Policymakers face challenges and trade-offs in addressing insurance affordability and availability, while simultaneously acknowledging the demand for increased construction in high hazard areas. Historically, homeowners unable to find insurance in the regulated market have been able to access “backstop” insurance, such as the California FAIR plan, which provides fire insurance to those who cannot find it elsewhere and which also charges relatively high premiums. Alternatively, regulators could allow insurers to set rates in a way that accounts for increasing levels of risk. However, while this will address availability, it will lead to high insurance premiums. Alternatives to insurance-market solutions include limiting construction in high wildfire hazard areas and providing support for people facing very high wildfire hazard and insurance costs to move to lower hazard areas.

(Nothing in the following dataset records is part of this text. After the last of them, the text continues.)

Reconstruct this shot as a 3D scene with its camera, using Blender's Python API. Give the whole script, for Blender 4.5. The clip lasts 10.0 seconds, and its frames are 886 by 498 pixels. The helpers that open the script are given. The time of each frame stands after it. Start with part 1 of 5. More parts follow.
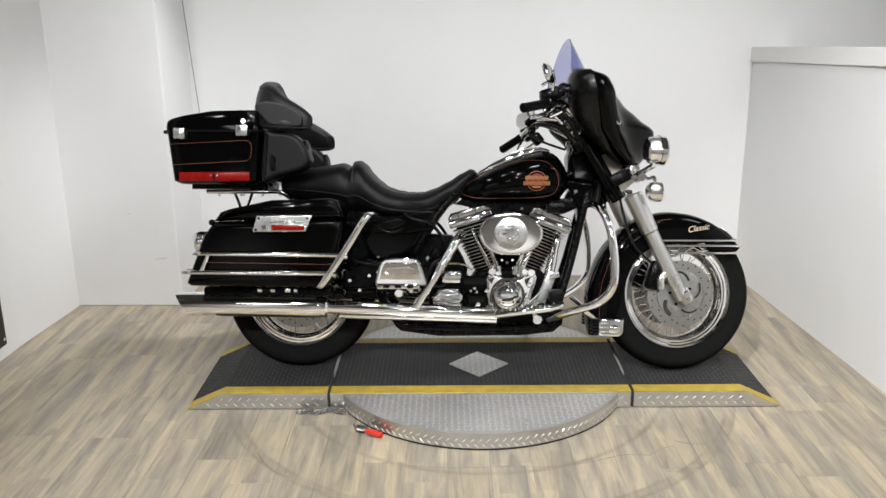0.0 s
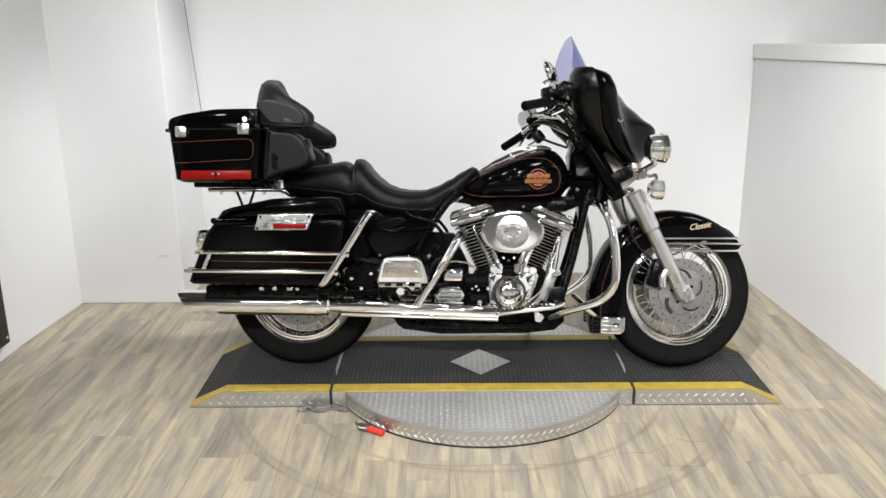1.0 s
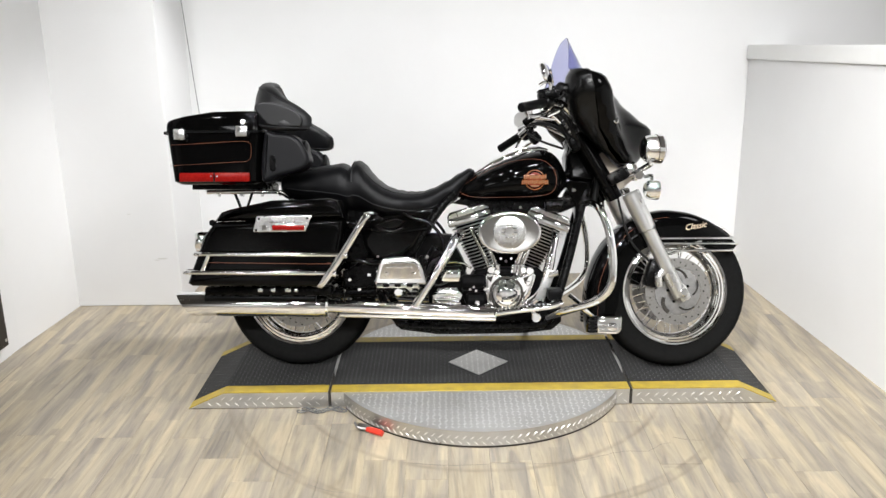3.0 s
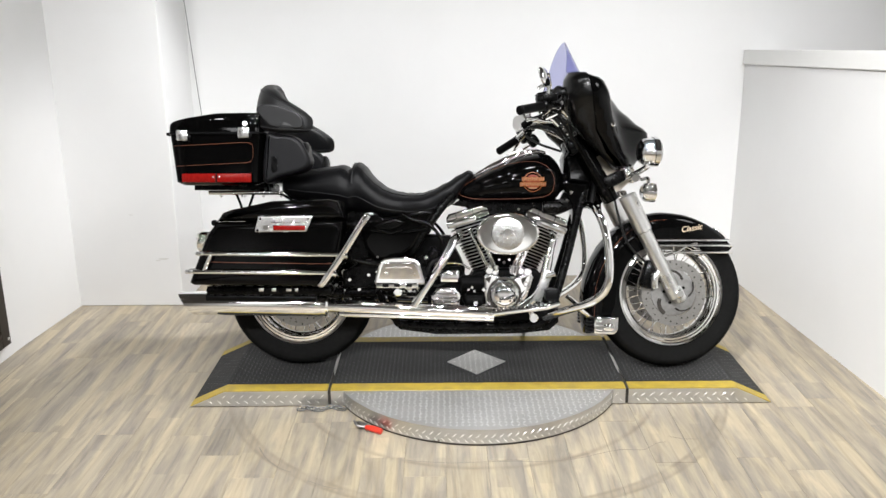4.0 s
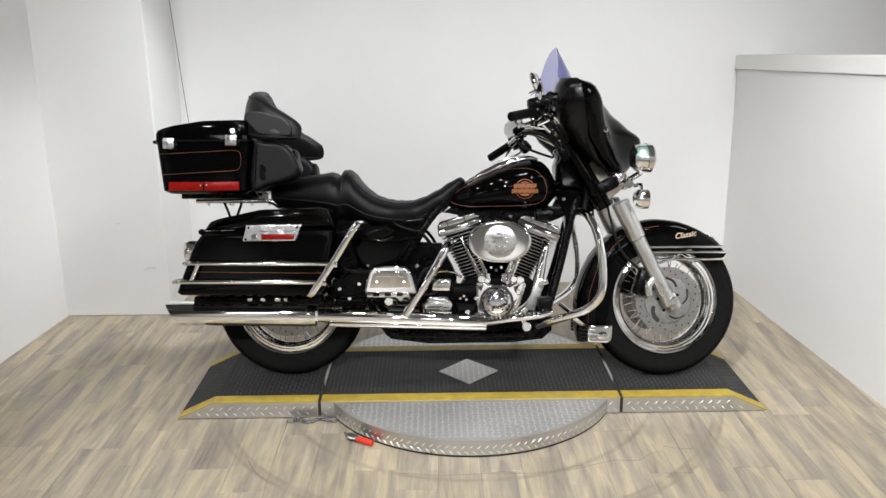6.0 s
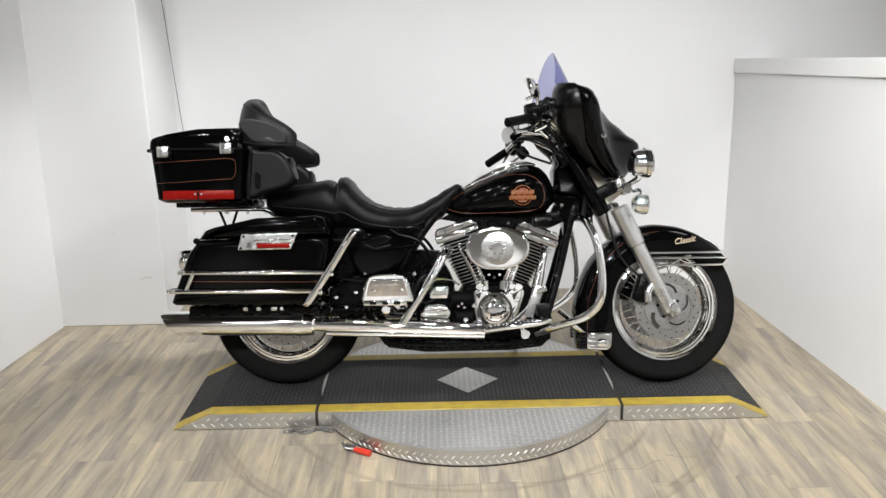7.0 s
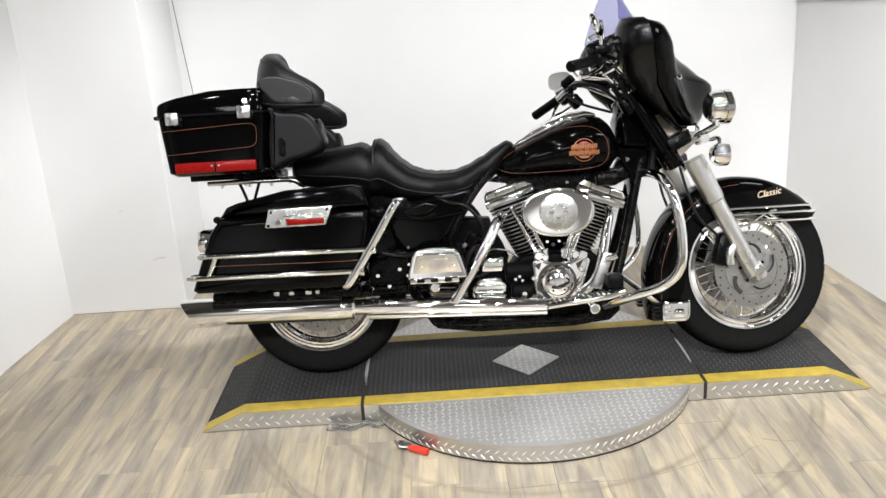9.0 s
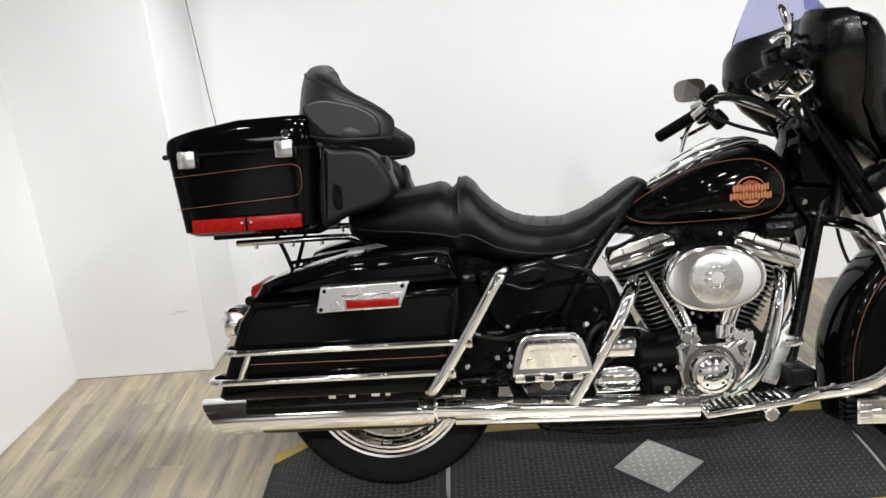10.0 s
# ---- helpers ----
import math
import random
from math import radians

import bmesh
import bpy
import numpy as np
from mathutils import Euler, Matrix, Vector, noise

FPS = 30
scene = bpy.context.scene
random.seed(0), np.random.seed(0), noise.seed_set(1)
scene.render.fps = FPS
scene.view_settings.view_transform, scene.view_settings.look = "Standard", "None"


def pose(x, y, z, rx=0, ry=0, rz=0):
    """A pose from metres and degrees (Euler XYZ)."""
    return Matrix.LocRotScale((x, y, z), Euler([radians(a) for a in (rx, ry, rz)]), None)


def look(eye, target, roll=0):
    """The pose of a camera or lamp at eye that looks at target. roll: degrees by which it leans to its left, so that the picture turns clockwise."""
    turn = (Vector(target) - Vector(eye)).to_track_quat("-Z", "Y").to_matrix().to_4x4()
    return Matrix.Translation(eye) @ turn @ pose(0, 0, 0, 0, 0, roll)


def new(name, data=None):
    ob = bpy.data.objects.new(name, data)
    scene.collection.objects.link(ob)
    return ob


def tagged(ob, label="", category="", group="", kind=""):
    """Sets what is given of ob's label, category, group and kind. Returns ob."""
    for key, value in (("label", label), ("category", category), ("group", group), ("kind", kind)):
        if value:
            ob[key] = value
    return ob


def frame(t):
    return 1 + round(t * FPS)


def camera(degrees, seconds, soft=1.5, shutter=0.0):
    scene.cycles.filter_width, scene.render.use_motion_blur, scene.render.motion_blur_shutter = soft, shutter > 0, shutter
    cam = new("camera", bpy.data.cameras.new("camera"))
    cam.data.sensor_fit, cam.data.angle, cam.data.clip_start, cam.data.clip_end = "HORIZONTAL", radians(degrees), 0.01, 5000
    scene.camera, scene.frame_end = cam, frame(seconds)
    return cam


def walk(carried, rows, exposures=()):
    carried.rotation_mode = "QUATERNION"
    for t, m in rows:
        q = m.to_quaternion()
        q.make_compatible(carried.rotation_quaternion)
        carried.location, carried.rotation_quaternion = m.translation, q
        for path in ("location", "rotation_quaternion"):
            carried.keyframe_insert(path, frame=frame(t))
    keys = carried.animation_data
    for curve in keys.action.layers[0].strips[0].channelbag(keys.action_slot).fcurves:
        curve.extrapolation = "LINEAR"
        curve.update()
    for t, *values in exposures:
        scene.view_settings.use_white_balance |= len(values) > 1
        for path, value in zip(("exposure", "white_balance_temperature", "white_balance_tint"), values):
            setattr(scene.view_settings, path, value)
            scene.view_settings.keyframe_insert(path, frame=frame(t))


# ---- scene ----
cam = camera(54.8, 10.0)
PATH = [
    (0, (-0.137, -3.451, 1.592), (-0.144, -1.529, 1.038), -0.4),
    (0.5, (-0.132, -3.452, 1.598), (-0.149, -1.533, 1.034), -0.6),
    (1, (-0.133, -3.451, 1.601), (-0.146, -1.532, 1.038), -0.5),
    (1.5, (-0.148, -3.455, 1.593), (-0.157, -1.534, 1.034), -0.5),
    (2, (-0.14, -3.454, 1.599), (-0.156, -1.536, 1.031), -0.7),
    (3.5, (-0.144, -3.496, 1.602), (-0.139, -1.573, 1.05), -0.6),
    (4, (-0.145, -3.518, 1.601), (-0.143, -1.595, 1.052), -0.4),
    (4.5, (-0.14, -3.512, 1.608), (-0.144, -1.591, 1.051), -0.6),
    (5, (-0.137, -3.501, 1.605), (-0.138, -1.575, 1.066), -1.0),
    (5.5, (-0.142, -3.483, 1.601), (-0.122, -1.558, 1.059), -0.4),
    (7, (-0.127, -3.436, 1.597), (-0.108, -1.507, 1.073), -1.0),
    (7.5, (-0.12, -3.411, 1.591), (-0.091, -1.487, 1.045), -0.9),
    (8, (-0.132, -3.379, 1.597), (-0.083, -1.458, 1.042), -1.1),
    (8.3, (-0.173, -3.318, 1.605), (-0.096, -1.405, 1.029), -0.9),
    (8.5, (-0.223, -3.281, 1.582), (-0.117, -1.364, 1.02), -2.2),
    (8.7, (-0.260, -3.197, 1.583), (-0.175, -1.297, 0.968), -4.2),
    (9, (-0.296, -3.017, 1.544), (-0.293, -1.118, 0.916), -3.7),
    (9.2, (-0.316, -2.834, 1.536), (-0.460, -0.951, 0.877), -3.2),
    (9.4, (-0.349, -2.664, 1.553), (-0.518, -0.768, 0.935), -2.9),
    (9.5, (-0.377, -2.591, 1.545), (-0.547, -0.694, 0.932), -3.2),
    (9.7, (-0.445, -2.413, 1.539), (-0.587, -0.511, 0.936), -4.3),
    (10, (-0.501, -2.16, 1.544), (-0.564, -0.272, 0.887), -5.0),
]
EXPOSURES = [(0, -0.34), (1, -0.2), (2, 0.02), (3.5, 0.02), (4.5, -0.1), (5.5, -0.32), (7, -0.26), (7.5, -0.14), (9, 0.02), (10, -0.05)]
walk(cam, [(t, look(eye, target, roll)) for t, eye, target, roll in PATH], EXPOSURES)

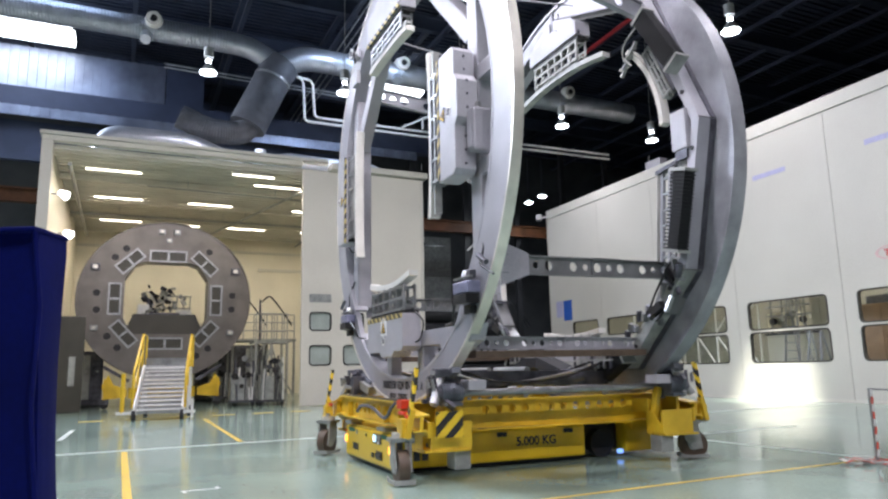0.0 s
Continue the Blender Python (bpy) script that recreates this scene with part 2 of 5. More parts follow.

Additional Policy Considerations
During a wildfire, heat and flames are not the only danger—smoke can negatively affect human health not only near a wildfire, but hundreds or thousands of miles away. In the long run, investments in fuels management may provide air quality benefits by reducing the intensity with which fires burn, and thus the amount of smoke they release. While prescribed fires and managed wildfires themselves emit smoke, they may do so in smaller quantities and at more opportune times, so that they are less likely to cause severe health impacts. In the short and medium run, it is likely that the United States, and especially the western US, will continue to face periodic air quality impacts due to wildfires. To cope with these impacts, policymakers can consider providing funding for improved air filtration in homes and public buildings.